Thursday, 13 September 2012

Landscape of car parks

Serious heritage ‘outlets’, historic houses and famous sites, do not only have to present their famous contents but also cater for the needs of the visitors. A large majority of sites are not conveniently by the centre of a town as the Ashby Castle is. The English Heritage parking area is minuscule and intended for disabled visitors. The visitors use the general parking areas in this market town.

Chatsworth car park (image: Google)

The largest of sites have huge marked parking areas and extensive facilities to provide food and shopping opportunities, not only for the convenience of the visitors but also in order to raise revenue for the sites. One of the huge professional operations is Chatsworth in Derbyshire.
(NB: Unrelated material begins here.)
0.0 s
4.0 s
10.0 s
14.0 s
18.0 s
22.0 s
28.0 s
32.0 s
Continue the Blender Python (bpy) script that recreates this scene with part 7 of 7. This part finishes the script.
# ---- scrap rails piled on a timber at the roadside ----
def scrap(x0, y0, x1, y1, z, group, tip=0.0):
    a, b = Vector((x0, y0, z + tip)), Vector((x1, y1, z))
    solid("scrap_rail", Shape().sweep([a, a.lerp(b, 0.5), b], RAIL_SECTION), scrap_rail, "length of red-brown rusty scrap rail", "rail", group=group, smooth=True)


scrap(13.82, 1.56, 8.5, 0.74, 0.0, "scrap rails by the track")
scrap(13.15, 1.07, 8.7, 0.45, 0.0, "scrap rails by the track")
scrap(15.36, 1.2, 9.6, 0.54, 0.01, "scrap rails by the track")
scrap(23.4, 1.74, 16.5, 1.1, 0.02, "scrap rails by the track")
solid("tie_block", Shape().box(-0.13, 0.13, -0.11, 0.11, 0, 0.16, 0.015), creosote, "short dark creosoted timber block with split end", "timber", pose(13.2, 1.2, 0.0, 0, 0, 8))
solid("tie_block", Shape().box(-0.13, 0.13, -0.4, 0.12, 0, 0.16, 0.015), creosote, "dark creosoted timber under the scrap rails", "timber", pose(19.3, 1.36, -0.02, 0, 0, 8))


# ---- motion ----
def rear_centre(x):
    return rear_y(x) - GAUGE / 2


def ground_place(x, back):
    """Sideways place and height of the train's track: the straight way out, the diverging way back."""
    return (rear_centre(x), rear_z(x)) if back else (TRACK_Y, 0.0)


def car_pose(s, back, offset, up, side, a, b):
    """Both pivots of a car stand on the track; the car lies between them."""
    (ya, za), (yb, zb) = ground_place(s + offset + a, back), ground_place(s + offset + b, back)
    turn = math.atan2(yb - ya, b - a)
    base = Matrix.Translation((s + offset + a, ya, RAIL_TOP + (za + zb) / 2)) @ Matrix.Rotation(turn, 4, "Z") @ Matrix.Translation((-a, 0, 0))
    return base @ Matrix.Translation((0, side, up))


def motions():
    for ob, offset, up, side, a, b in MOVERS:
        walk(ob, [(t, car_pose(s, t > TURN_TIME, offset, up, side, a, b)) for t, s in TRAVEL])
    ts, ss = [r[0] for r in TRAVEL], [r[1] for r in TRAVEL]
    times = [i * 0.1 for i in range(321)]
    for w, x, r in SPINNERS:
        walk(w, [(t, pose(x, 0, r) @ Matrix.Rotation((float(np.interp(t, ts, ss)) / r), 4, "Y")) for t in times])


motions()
The recent BBC series hints the huge extent of the facilities but only a visit to the buzzing gardens and a look at the Google Earth imagery shows that the car parks – even if covered partly by trees at spacious intervals – cover an area larger than the house itself and its rose garden.

I must be in a minority in not opposing to the roads by Stonehenge. But then the fame of Stonehenge had created this immense mental perception that was duly trashed when the public bus was approaching this destination. The famous site looked much smaller than the extent it had grown in my mind. Nevertheless, people have needed to cross this landscape for ages and the roads have been there for a long time. I can understand that it improves the asset of Stonehenge to try to strip the immediate landscape of these ‘modern’ layers and allow admiring the viewlines, but at the time I was thinking that the earlier plan to dig a tunnel to save a short stretch of a sight of a road was not really realistic. No matter how marvellous opportunity that plan would have given to archaeologists who would have had to excavate along the tunnel line and could have made extensive scientific studies of soils and paleoenvironment. You could hear the brains of the paleoarchaeologists to make plans.

Cars are part of our current culture and the heritage sites have to be managed. Thus, the car parks are here to stay and if they are not next to the site, they will be somewhere nearby, even if out of sight.